Breakfast for a crowd

Published 12:00 am Tuesday, July 15, 2014

Andy Tullis / The BulletinA stack of pancakes, syrup, butter and bacon. Bon appetite!

Once a morning has been scented with sizzling bacon, scrambled eggs and hot-off-the-griddle flapjacks, you’ve got a memory for life that bears repeating. Although not a breakfast eater on most days, I grew up with the concept and embrace it heartily. It’s how families bond, children feel special and friends connect. Something about the sleepy hour of breakfast time puts people in a mellow mood. Politics and religion are dinner party fare. Morning conversations are more along the lines of where to find the best apricots for jam or which trails to hike.

I learned the importance of breakfast from the master, my uncle Reg. His energetic pancake productions always lured observers into the kitchen on those sleepy, lazy mornings at their country house in Northern California. He made quite a show of it — and my cousin Bonnie and I made the perfect audience. We giggled and gawked at every act he performed, from the operatic tunes he sang off key, to the breaking of the eggs (held high, and broken swiftly with a single blow from his left hand).

From his post at the stove, while beating the egg whites to an exact stage of firmness, he would direct the troops to the proper setting of the table, the heating of the syrup and the melting of the butter. During the act of folding those perfect egg whites into the batter, he would lecture us all on the importance of perfectly executed egg whites.

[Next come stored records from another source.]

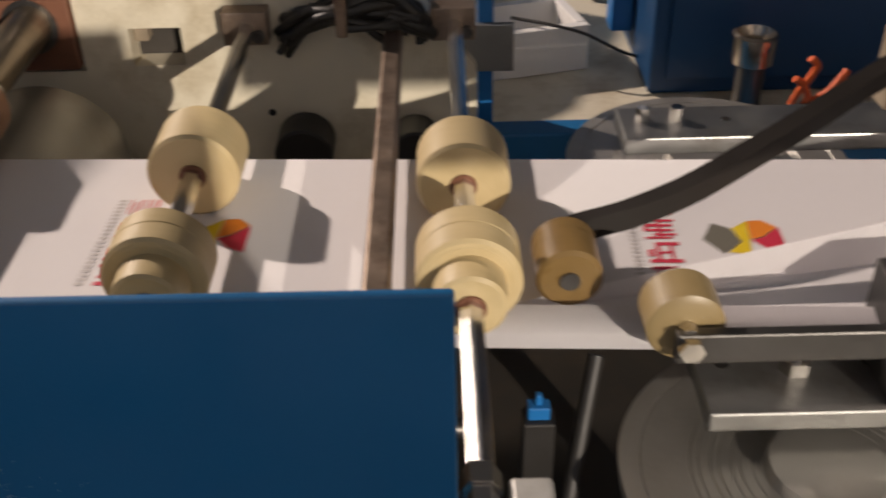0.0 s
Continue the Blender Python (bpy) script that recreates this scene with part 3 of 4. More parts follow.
def fold_roller(x, z):
    root = thing("fold_roller", "oily steel roller with five bright-rimmed discs and a gripper bar", "disc roller", "", pose(x, 0, z))
    R = 0.0615
    # first two disc faces carry their shade in the colour, the rest are bronze
    for y0, w, lip, face in ((0.290, 0.008, 0.0, M_OILSHADE), (0.398, 0.008, 0.0, M_OILSHADE), (0.465, 0.018, 0.005, M_BRONZE), (0.520, 0.022, 0.006, M_BRONZE), (0.575, 0.012, 0.0, M_BRONZE)):
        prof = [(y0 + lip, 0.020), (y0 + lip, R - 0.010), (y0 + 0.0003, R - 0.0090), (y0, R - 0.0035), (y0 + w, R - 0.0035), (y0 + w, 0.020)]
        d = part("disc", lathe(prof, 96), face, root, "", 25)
        part("rim", lathe([(y0 - 0.0004, R - 0.0032), (y0 - 0.0004, R - 0.0014), (y0 + 0.0008, R), (y0 + w - 0.0008, R), (y0 + w + 0.0004, R - 0.0014), (y0 + w + 0.0004, R - 0.0032)], 96, caps=False), M_CHROME, d, "bright polished rim", 20)
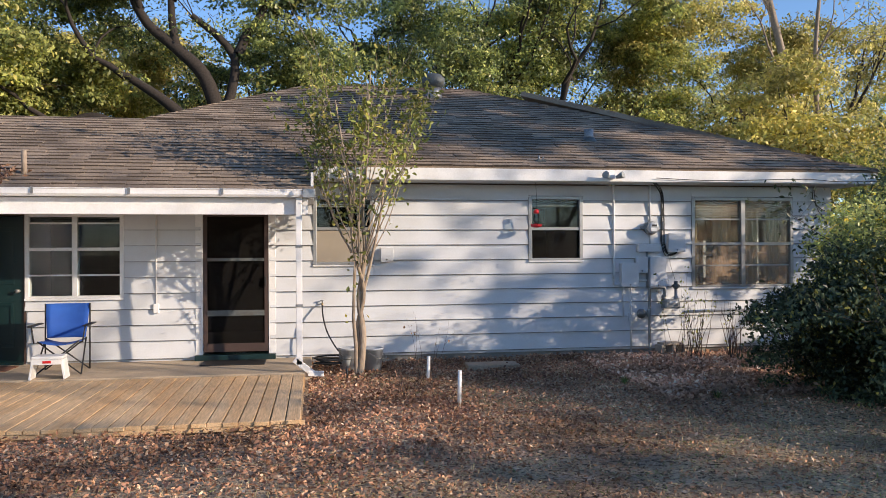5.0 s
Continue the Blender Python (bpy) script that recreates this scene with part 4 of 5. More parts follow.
box(bm, -0.165, 0.165, -0.095, 0.095, -0.095, -0.06, bevel=0.004)
part("block", bm, mat("block_concrete", (0.44, 0.38, 0.31), 0.95, var=0.3, fine=80, bump=0.5), blk)
lb = thing("loose_board_end", "loose splayed end of the lowest siding board", "board", at=(8.27, WALL_Y - 0.03, 0.17))
bm = bmesh.new()
box(bm, -0.05, 0.03, -0.012, 0.0, 0.0, 0.22, m=pose(0, 0, 0, 12, 14, 10))
part("board", bm, M_SIDING, lb)

# ---- clothesline post ----
cl = thing("clothesline_post", "rusty steel t-shaped clothesline post", "clothesline post", at=(-6.4, 8.17, 0))
tube("post", [(0, 0, -0.05), (0.02, 0, 0.9), (0.035, 0, 1.78)], 0.036, M_RUST, cl, 14)
tube("cross_arm", [(-0.62, 0.0, 1.75), (0.66, 0.02, 1.79)], 0.031, M_RUST, cl, 12)
for s in (-0.5, -0.2, 0.3, 0.55):
    tube("eye_hook", bend([(s, 0, 1.79), (s, -0.02, 1.83), (s, 0.02, 1.83), (s, 0, 1.79)], 4), 0.004, M_RUST, cl, 5)
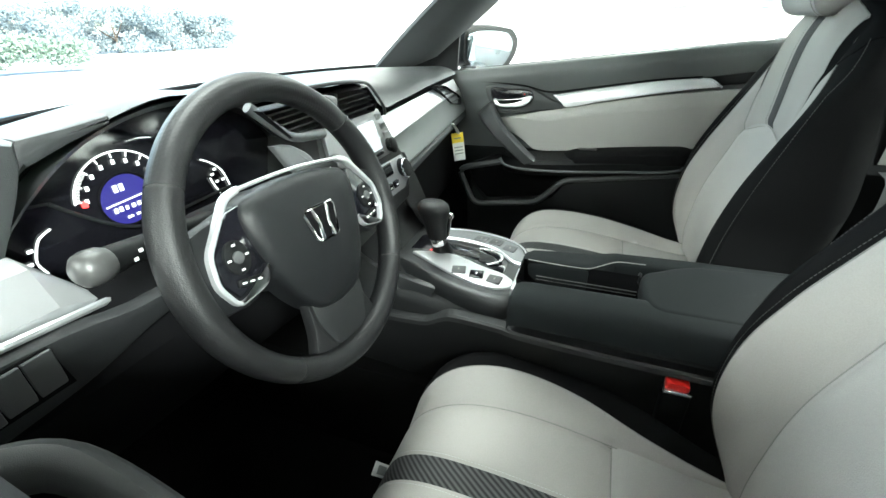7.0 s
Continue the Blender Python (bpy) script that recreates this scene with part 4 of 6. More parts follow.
bench_face(1, [(0.48, -0.15), (0.7, -0.15), (0.86, -0.19), (1.05, -0.26)], [(0.48, 0.15), (0.7, 0.15), (0.86, 0.19), (1.05, 0.26)], 0.01, 0.03, 1.055, "centre_back", BLACK_CLOTH, "black centre backrest")
# Added near-black sheet that gives the gap under the backrest its shade.
part("back_frame", loft([[Vector((x, y, z)) for x in (-0.70, -0.3, 0.0, 0.3, 0.70)] for y, z in ((0.70, 0.43), (0.755, 0.46), (0.765, 0.60))]), DEEP, bench, "black filler sheet for the shaded gap under the backrest")
part("centre_cushion", loft([[Vector((x, y, z)) for x in (-0.15, -0.1, 0.0, 0.1, 0.15)] for y, z in ((0.22, 0.30), (0.21, 0.40), (0.24, 0.45), (0.5, 0.455), (0.72, 0.44))]), BLACK_CLOTH, bench, "black centre cushion")
for cx, w in ((-0.315, 0.20), (0.014, 0.21), (0.342, 0.19)):
    rows = []
    for lx, k in ((-0.5, 0.3), (-0.485, 0.75), (-0.44, 0.95), (-0.3, 1.0), (0, 1.02), (0.3, 1.0), (0.44, 0.95), (0.485, 0.75), (0.5, 0.3)):
        rows.append([Vector((cx + lx * w, (0.945 if cx else 1.0) + p.x * k, 1.094 + p.y * k)) for p in curve([(-0.05, -0.05), (-0.056, 0.0), (-0.045, 0.048), (0.0, 0.062), (0.05, 0.05), (0.06, 0.0), (0.05, -0.055), (0, -0.062)], 3, True)])
    part("rear_headrest", loft(rows, True, True), BLACK_CLOTH, bench, "low black rear headrest")

# ---- dashboard ----
dash = thing("dashboard", "black soft-touch dashboard with satin trim panels", "dashboard")
PROFILE = {
    -0.67: ((-0.99, 0.885), (-0.93, 0.903), (-0.88, 0.915), (-0.82, 0.916), (-0.785, 0.908), (-0.765, 0.895)),
    -0.45: ((-1.22, 0.888), (-1.14, 0.908), (-1.0, 0.928), (-0.87, 0.932), (-0.79, 0.917), (-0.757, 0.894)),
    -0.23: ((-1.31, 0.89), (-1.22, 0.91), (-1.05, 0.936), (-0.89, 0.943), (-0.79, 0.920), (-0.752, 0.884)),
    -0.11: ((-1.33, 0.89), (-1.24, 0.91), (-1.05, 0.94), (-0.89, 0.95), (-0.78, 0.938), (-0.738, 0.890)),
    0.02: ((-1.34, 0.89), (-1.25, 0.91), (-1.05, 0.942), (-0.89, 0.955), (-0.77, 0.958), (-0.712, 0.952)),
    0.12: ((-1.33, 0.89), (-1.24, 0.91), (-1.05, 0.944), (-0.9, 0.957), (-0.78, 0.962), (-0.715, 0.96)),
    0.24: ((-1.31, 0.89), (-1.22, 0.91), (-1.05, 0.944), (-0.92, 0.962), (-0.82, 0.968), (-0.765, 0.964)),
    0.34: ((-1.28, 0.89), (-1.19, 0.91), (-1.03, 0.944), (-0.91, 0.970), (-0.83, 0.982), (-0.785, 0.977)),
    0.46: ((-1.21, 0.888), (-1.13, 0.908), (-1.0, 0.938), (-0.90, 0.958), (-0.83, 0.965), (-0.785, 0.957)),
    0.54: ((-1.14, 0.888), (-1.06, 0.906), (-0.97, 0.932), (-0.90, 0.95), (-0.83, 0.968), (-0.785, 0.972)),
    0.67: ((-0.99, 0.885), (-0.93, 0.903), (-0.9, 0.92), (-0.87, 0.935), (-0.83, 0.952), (-0.785, 0.955)),
}


def dash_row(x):
    out = []
    for k in range(6):
        out.append(Vector((x, interp([(a, p[k][0]) for a, p in PROFILE.items()], x), interp([(a, p[k][1]) for a, p in PROFILE.items()], x))))
    return curve(out, 4)


part("dash_top", loft([dash_row(-0.67 + 1.34 * i / 60) for i in range(61)]), SOFT, dash, "soft black dash top")

part("demister_slot", tube(curve([(0.545, -0.86, 0.953), (0.585, -0.845, 0.956), (0.63, -0.835, 0.952)], 4), 0.0075, 8, flat=0.35), DEEP, dash, "narrow demister slot")
part("demister_rim", tube(curve([(0.53, -0.875, 0.950), (0.585, -0.858, 0.954), (0.645, -0.845, 0.949)], 4), 0.004, 8, flat=0.5), SOFT, dash)
frit = []
for i in range(41):
    a = -1 + 2 * i / 40
    lo = Vector((a * 0.68, -1.26 + 0.30 * abs(a) ** 2.4, 0.905))
    frit.append(lo)
part("screen_base_seal", tube([p + Vector((0, 0.012, 0.012)) for p in frit], 0.014, 8, flat=0.7), DEEP, dash, "black seal along the windscreen foot")


def fascia(x0, x1, pts, name, mat, label="", n=24, lift=0.0):
    """A face that runs across the car from x0 to x1: pts is (y, z) at x0 and at x1."""
    rows = []
    for i in range(n + 1):
        t = i / n
        rows.append([Vector((x0 + (x1 - x0) * t, a[0] + (b[0] - a[0]) * t + lift, a[1] + (b[1] - a[1]) * t)) for a, b in zip(*pts)])
    return part(name, loft(rows), mat, dash, label)


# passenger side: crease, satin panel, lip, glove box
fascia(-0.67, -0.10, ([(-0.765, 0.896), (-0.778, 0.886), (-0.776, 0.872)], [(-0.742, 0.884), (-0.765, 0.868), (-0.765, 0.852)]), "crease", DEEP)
fascia(-0.68, -0.085, ([(-0.774, 0.880), (-0.765, 0.866), (-0.757, 0.852)], [(-0.760, 0.863), (-0.740, 0.840), (-0.727, 0.822)]), "satin_panel", SATIN, "satin silver trim panel")
fascia(-0.69, -0.085, ([(-0.7572, 0.852), (-0.7545, 0.8495), (-0.7548, 0.846), (-0.746, 0.815), (-0.738, 0.787), (-0.742, 0.781)], [(-0.7272, 0.822), (-0.7245, 0.8195), (-0.7248, 0.816), (-0.708, 0.788), (-0.695, 0.764), (-0.699, 0.758)]), "lower_face", GREY_FACE, "grey lower face of the trim panel")
part("panel_ridge", tube([(-0.66, -0.7545, 0.8515), (-0.085, -0.7245, 0.8215)], 0.0016, 8), SATIN, dash, "fine bright ridge along the trim panel")
fascia(-0.69, -0.115, ([(-0.750, 0.781), (-0.7385, 0.776), (-0.736, 0.771), (-0.738, 0.765), (-0.746, 0.761)], [(-0.706, 0.758), (-0.6935, 0.752), (-0.691, 0.745), (-0.693, 0.738), (-0.702, 0.733)]), "lower_lip", GRIP_GREY, "charcoal lip under the trim panel")
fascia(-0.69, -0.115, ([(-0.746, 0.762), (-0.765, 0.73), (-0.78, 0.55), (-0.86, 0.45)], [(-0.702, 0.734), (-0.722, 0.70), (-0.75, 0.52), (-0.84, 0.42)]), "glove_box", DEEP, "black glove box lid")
part("dash_end", plate([p[:2] for p in rounded([(-0.80, 0.885, 0), (-0.762, 0.868, 0), (-0.738, 0.830, 0), (-0.728, 0.805, 0), (-0.730, 0.780, 0), (-0.745, 0.756, 0), (-0.775, 0.738, 0), (-0.82, 0.735, 0), (-0.80, 0.885, 0)], 0.015, 4)][:-1], 0.016, 0.005, lambda a, b, c: (-0.708 + c, a, b)), DEEP, dash, "black plate at the passenger end of the dashboard")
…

Thanks to such childhood memories, breakfasts take on a special significance for me under three conditions: Summer’s in the air; we’re gathered at some sort of retreat, be it campground or cabin; a hoard of likable people are milling about.

Well those conditions merged last weekend for a group of us invited to Margy and Dave Buchanan’s Corvallis-area century farm and winery to celebrate the summer solstice. The Friday eve of the solstice had its own charm with plenty of the house wine, Tyee (with good friend Dan Bottom’s private label, Chateau Derriere, holding its own), and an outdoor buffet table groaning with potluck offerings ranging from smoked salmon to grilled albacore and rock fish to brats, along with a decadent array of salads and savory sides.

The morning of the first and longest day of summer unfolded slow and lazy for the 12 who survived the night. Under the fresh summer sky coffee and conversation eventually morphed into breakfast mode as our pal Paul Tate whomped up a batch of buttermilk-laced flapjacks while I quickly cooked up mounds of heavenly scrambled eggs loaded with delights sauteed and staged the previous day. We reached the finish line in perfect harmony, as hungry friends sat down to a hearty-but-simple meal, rounded out and perfected by friend Peg Herring’s home-grown and canned peaches and applesauce.